Or at least that’s the implication of an analysis that made the rounds a little while after the “woke C.I.A.” ad first appeared, in which Richard Hanania, who runs the Center for the Study of Partisanship and Ideology, tried to explain why “everything” — meaning institutions that used to be seen as neutral or conservative, from corporate America to the intelligence bureaucracy — has recently become so much more progressive in positioning and rhetoric.
Hanania argues that it’s not simply that the millennials and Gen Z are more liberal, or that the Democrats are the professional-class party and so liberalism dominates the professional spheres. These tilts are real, but there are still enough conservative-leaning consumers, enough young and wealthy and well-educated Republicans, to create incentives for institutions to be apolitical or politically neutral.

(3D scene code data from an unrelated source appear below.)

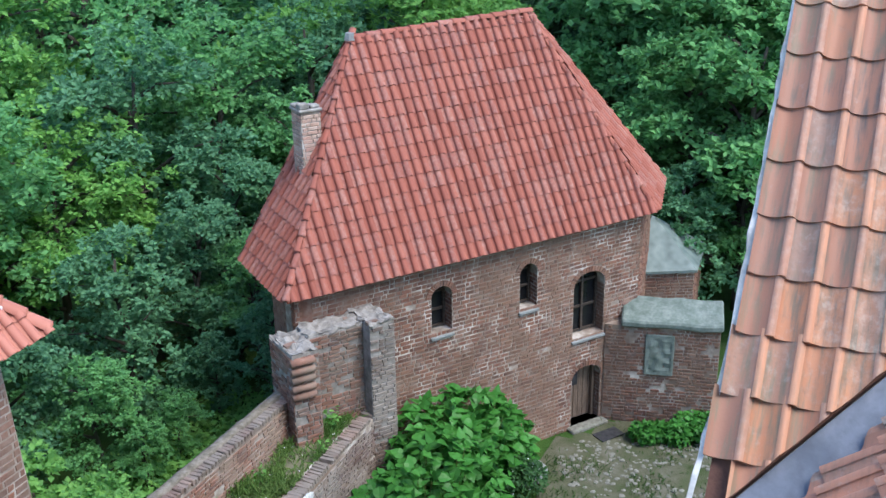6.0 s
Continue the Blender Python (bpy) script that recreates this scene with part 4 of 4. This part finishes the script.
# the building under the two slopes, and the tower that the view is from
block = empty("tower_block", "plain brick tower wall below the pantile roofs", "wall", kind="structure")
bm = bmesh.new()
box(bm, (-13.6, -16.5, -2.6), (-8.7, -11.85, 15.5))
part("tower_wall", bm, BRICK_OLD, block)
bm = bmesh.new()
prism(bm, [(-5.2, -10.55), (2.5, -10.55), (2.5, -16), (-5.2, -16)][::-1], -2.6, 9.6)
bmesh.ops.recalc_face_normals(bm, faces=bm.faces[:])
part("wing_wall", bm, BRICK_OLD, block)

# white-topped pinnacle and the rod close to the view
pinnacle = empty("pinnacle", "whitewashed stone pinnacle top on a brick buttress", "pinnacle", at=(-9.0, -10.18, -2.3))
bm = bmesh.new()
box(bm, (-0.13, -0.13, 0), (0.12, 0.12, 14.07), None, 0.02)
part("shaft", bm, BRICK_OLD, pinnacle)
bm = bmesh.new()
bmesh.ops.create_icosphere(bm, subdivisions=3, radius=1)
for v in bm.verts:
    k = 1 + 0.2 * noise.noise(v.co * 1.8)
    v.co = Vector((v.co.x * 0.085 * k, v.co.y * 0.08 * k, 14.155 + max(v.co.z, -0.5) * 0.085 * k))
part("cap", bm, WHITE_STONE, pinnacle, "white crusted cap stone", True)
rod = empty("flag_rod", "thin grey painted steel rod fixed to the tower", "rod", at=(-9.406, -11.85, 12.116))
bm = bmesh.new()
tip = Vector((-10.132, -8.35, 11.634))
tube(bm, [(0, 0, 0), tip - Vector((-9.406, -11.85, 12.116))], [0.011, 0.011], 10)
part("shaft", bm, STEEL, rod, smooth=True)
bm = bmesh.new()
box(bm, (-0.03, -0.05, -0.03), (0.03, 0.02, 0.03), None, 0.005)
part("bracket", bm, STEEL, rod)

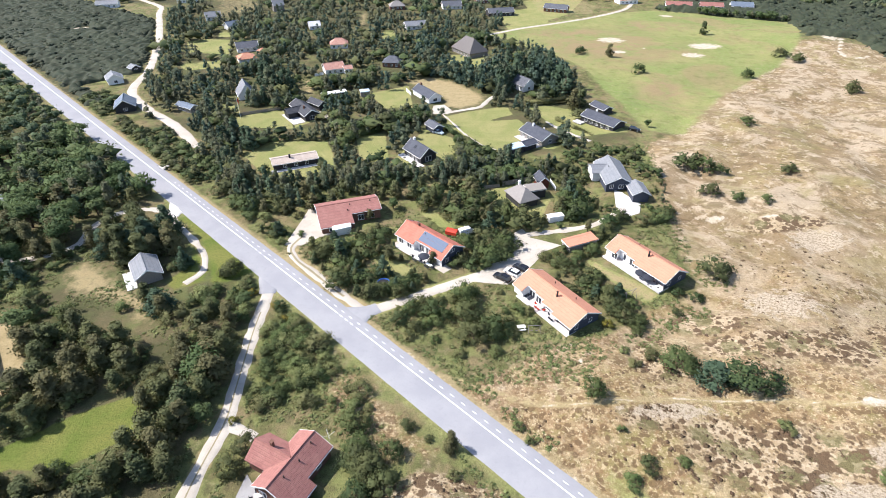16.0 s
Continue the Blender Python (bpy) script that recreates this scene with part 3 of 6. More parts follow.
rut_grass(TRACK, 5, "low grass strip between the ruts of a gravel track", 0.14)
rut_grass(LANE, 4, "low grass strip between the ruts of a sandy lane", 0.3)
strip("side_road", SIDE_ROAD, 1.45, GRAVEL, "narrow pale gravel road leading to the houses", 0.06, 0.35)
strip("gravel_lane", LANE, 1.05, GRAVEL_GREY, "sandy gravel lane beside the road", 0.045, 0.5)
strip("far_track", FAR_TRACK, 1.8, GRAVEL, "pale sandy track winding between summer houses", 0.06, 0.8, 4)
strip("sandy_drive", SAND_DRIVE, 1.0, GRAVEL, "pale sandy drive behind a white house", 0.06, 0.4, 2)
strip("field_track", FIELD_TRACK, 1.4, GRAVEL, "pale sandy track along a grass field", 0.06, 0.4, 4)
strip("cabin_track", CABIN_TRACK, 0.85, GRAVEL, "two-rut sandy drive to a small cabin", 0.045, 0.5)
strip("footpath", [(-9, 262), (-4, 252), (0, 243), (7, 232), (12, 228)], 0.42, GRAVEL_GREY, "narrow sandy footpath between gardens", 0.05, 0.5)
strip("garden_drive", [(-62, 262), (-56, 257), (-52, 253)], 1.3, GRAVEL, "pale drive of a black house", 0.05, 0.3)
strip("garden_path", [(33, 256), (41, 243), (47, 235)], 0.6, GRAVEL_GREY, "narrow sandy path beside a long house", 0.05, 0.4)
strip("forest_drive", FOREST_DRIVE, 1.1, GRAVEL, "pale sandy drive through a pine wood", 0.05, 0.6)
strip("house_path", [(-40.2, 105.6), (-38.7, 105.2), (-36.8, 104.5), (-34.3, 103.3)], 1.0, GRAVEL_GREY, "short sandy way from the track to a red-roofed house", 0.05, 0.5)
strip("back_lane", BACK_LANE, 1.0, GRAVEL, "pale gravel lane between two yards", 0.05, 0.5)
strip("grass_track", TRACK_BRANCH, 0.45, GRAVEL_GREY, "short sandy track branching into a pine wood", 0.03, 0.5)
strip("house_drive", HOUSE_DRIVE, 2.6, PAVING, "grey paved drive of a slate-roofed house", 0.05, 0.2)


def flat(name, poly, material, label, lift=0.05, category="pavement"):
    bm = bmesh.new()
    top = [bm.verts.new((x, y, ground_at(x, y) + lift)) for x, y in poly]
    low = [bm.verts.new((x, y, ground_at(x, y) - 0.2)) for x, y in poly]
    f = bm.faces.new(top)
    for k in range(len(top)):
        j = (k + 1) % len(top)
        bm.faces.new((low[k], low[j], top[j], top[k]))
    f.normal_update()
    bmesh.ops.recalc_face_normals(bm, faces=bm.faces)
    bmesh.ops.triangulate(bm, faces=[f])
    return tagged(part(name, bm, material, None), label, category, kind="structure")


for key, what in (("sand", "pale sandy yard behind a white house"), ("red_brown", "pale gravel yard beside a red-brown roofed house"), ("orange", "pale gravel parking yard between orange-roofed houses"), ("solar", "pale paved terrace in front of a house")):
    flat("gravel_yard", YARDS[key], GRAVEL, what, 0.075)
flat("concrete_yard", YARDS["grey"], CONCRETE, "white concrete yard in front of a grey house", 0.09)


def mouth(label, start, inward, half, flare, deep, material):
    """The flared mouth of a side way at the main road: start lies on the road's edge."""
    t = Vector(inward).normalized()
    n = Vector((-t.y, t.x))
    along = Vector((ROAD_DX, ROAD_DY))
    verts, faces, steps = [], [], 14
    for k in range(steps + 1):
        d = deep * k / steps
        w = half + flare * (1 - k / steps) ** 2.6
        side = n.lerp(along if n.dot(along) > 0 else -along, (1 - k / steps) ** 2).normalized()
        for e, drop in ((-1.07, -0.16), (-1, 0), (-0.4, 0), (0.4, 0), (1, 0), (1.07, -0.16)):
            p = Vector(start) + t * (d - 1.3) + side * w * e
            z = 0.108 if abs(off_road(p.x, p.y)) > ROAD_HALF else 0.04
            verts.append((p.x, p.y, z + drop))
    for k in range(steps):
        for c in range(5):
            i = 6 * k + c
            faces.append((i, i + 1, i + 7, i + 6))
    ob = bare("junction", verts, faces, material, None, True)
    tagged(ob, label, "road", kind="structure")


mouth("asphalt mouth of a gravel track at the road", on_road(9.4, -3.75), (0.8, -7.6), 1.9, 3.2, 5.0, ASPHALT)
mouth("asphalt mouth of a side road at the main road", on_road(33.6, 3.75), (6.5, 4.2), 1.8, 3.6, 7.0, ASPHALT)
mouth("sandy mouth of a cabin drive at the road", on_road(-42.5, -3.8), (0.6, -7.0), 1.6, 4.2, 6.0, CONCRETE)
mouth("sandy mouth of a path at the road", on_road(-73.5, 3.8), (5.0, 5.5), 1.2, 2.6, 4.0, CONCRETE)
mouth("sandy mouth of a forest path at the road", on_road(-100.0, -3.8), (-4.0, -5.0), 1.0, 2.0, 3.5, GRAVEL)
flat("lay_by", [on_road(138.5, 3.6), (59.1, 66.5), (61, 67.1), (63, 67.5), (65.5, 67.5), (69.6, 64.9), (75.8, 60.9), (80, 58.9), (84, 57), (100, 47), on_road(175, 3.6)], ASPHALT, "asphalt lay-by beside the road", 0.055, "lay-by")


# ---------------------------------------------------------------- houses
def eaves(a, b, c=None, width=7.0):
    """Ridge ends and half width from the ends of the front eaves (and the eaves' end behind b)."""
    t = math.atan2(b[1] - a[1], b[0] - a[0])
    ux, uy = math.cos(t), math.sin(t)
    if c is not None:
        width = (c[0] - b[0]) * -uy + (c[1] - b[1]) * ux
    h = width / 2
    return (a[0] - uy * h, a[1] + ux * h), (b[0] - uy * h, b[1] + ux * h), h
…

The key difference, he argues, isn’t sheer numbers but engagement, intensity and zeal. Liberals lately seem to just care a lot more about politics: They donate more, they protest more, they agitate more, in ways that change the incentives for public-facing institutions. Some of these gaps are longstanding, but others have opened only recently, with 2016 as the crucial turning point. That was the year when “the mobilization gap exploded,” creating irresistible pressure “from both within and outside corporations for them to take a stand on almost all hot button issues.”
Why 2016? Well, probably because of Donald Trump: In Hanania’s data, his nomination and election looks like the great accelerant, with anti-Trump backlash driving liberal hyper-investment in politics to new heights, enabling progressives to achieve “true mass mobilization in a way conservatives never have in the modern era.” That mobilization has consolidated progressive norms in almost every institution susceptible to pressure from activists (or activist-employees), and it’s pulled the entire American establishment leftward, so that conservatives are suddenly at war with Major League Baseball and Coca-Cola instead of just Harvard and the Ford Foundation, and the custodians of the national security state are eager to prove their enlightenment by speaking in the argot of the academic left.
To some extent this is an obvious point to anyone who watched the Trump era unfold, but, as a Trump-skeptical conservative, I like the sharpened emphasis in Hanania’s analysis because it seems to vindicate a point I made myself: that the many conservatives who hoped to find in Trump a bulwark against progressivism were fundamentally deceived.